BY GEORGE J. DACRE
Set entirely in the top floor apartment of a Brownstone just off Washington Square in New York City in the late 1980s, the play features a fine cast including Dale O’Dell as Andrew Rally (who hates Hamlet) and Amada Vogt as Rally’s love, Deidre McDavey. Brian King’s performance as the ghost of famous Hamlet actor John Barrymore is uncanny both in looks and mannerisms.
Author Paul Rudnick was inspired to write “I Hate Hamlet” while living in an apartment that was once John Barrymore’s home.

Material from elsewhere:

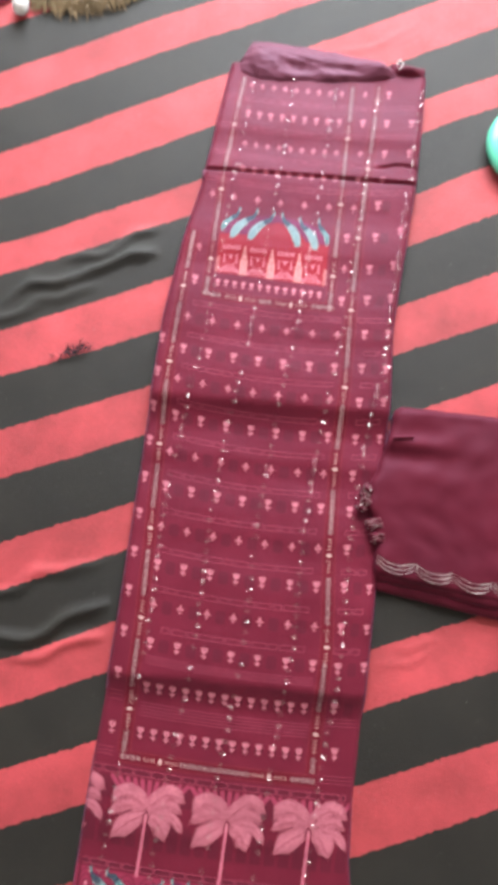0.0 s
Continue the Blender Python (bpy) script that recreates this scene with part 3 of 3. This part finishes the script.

As director Susan Binder writes in the playbill, while the play is a comedy, it also “speaks to the struggle for many actors between serious art and pop culture; glory over wealth and the terrifying thought on opening night of having bitten off more than you can chew.”
This is what Andrew Rally faces as Hamlet, and when Barrymore appears to him and some others in the cast, there ensues great dialogue and some wonderful acting by King and O’Dell. Barrymore tries to convince the young actor that playing Hamlet is the thing to do and Rally resists.
But Barrymore gets a lot of help from Deidre McDavey, who swoons when she thinks of Barrymore, and wants Rally to play the part. She even dresses up as Ophelia to convince her lover he can do it. But Rally is tormented and when his agent Gary Peter Lefkowitz enters the picture, played by actor Joe Stern, it all gets very interesting and funny.
Stern brings in a $3 million dollar show offer to Rally which is hard to resist. You have to see how this all plays out to enjoy it as much as I did on opening night last Friday.
Add in Mary O’Connor as Lillian Troy, who once met the live Barrymore in the apartment, and Samantha Feig as Felcia Dantine, a friend of Deidre’s, and you have a mix of good acting, comedy and stage dramatics that makes “I Hate Hamlet ” a winner.
Binder has done a great job of directing this classic comedy with help from her assistant Mary Laido. Bill Nicholson, with another great job of set construction, and stage manager Kim Farewell, kept the scenes moving along well with the changes that were necessary. Set design, decoration and costumes by Aimee McClean were right on target and lighting and sound by Susan Binder are up to Antrim’s usual high standards.
Catch “I Hate Hamlet” at Antrim Playhouse this month, weekends through September 30 and you’ll see why I rate it Three Out of Four Stars.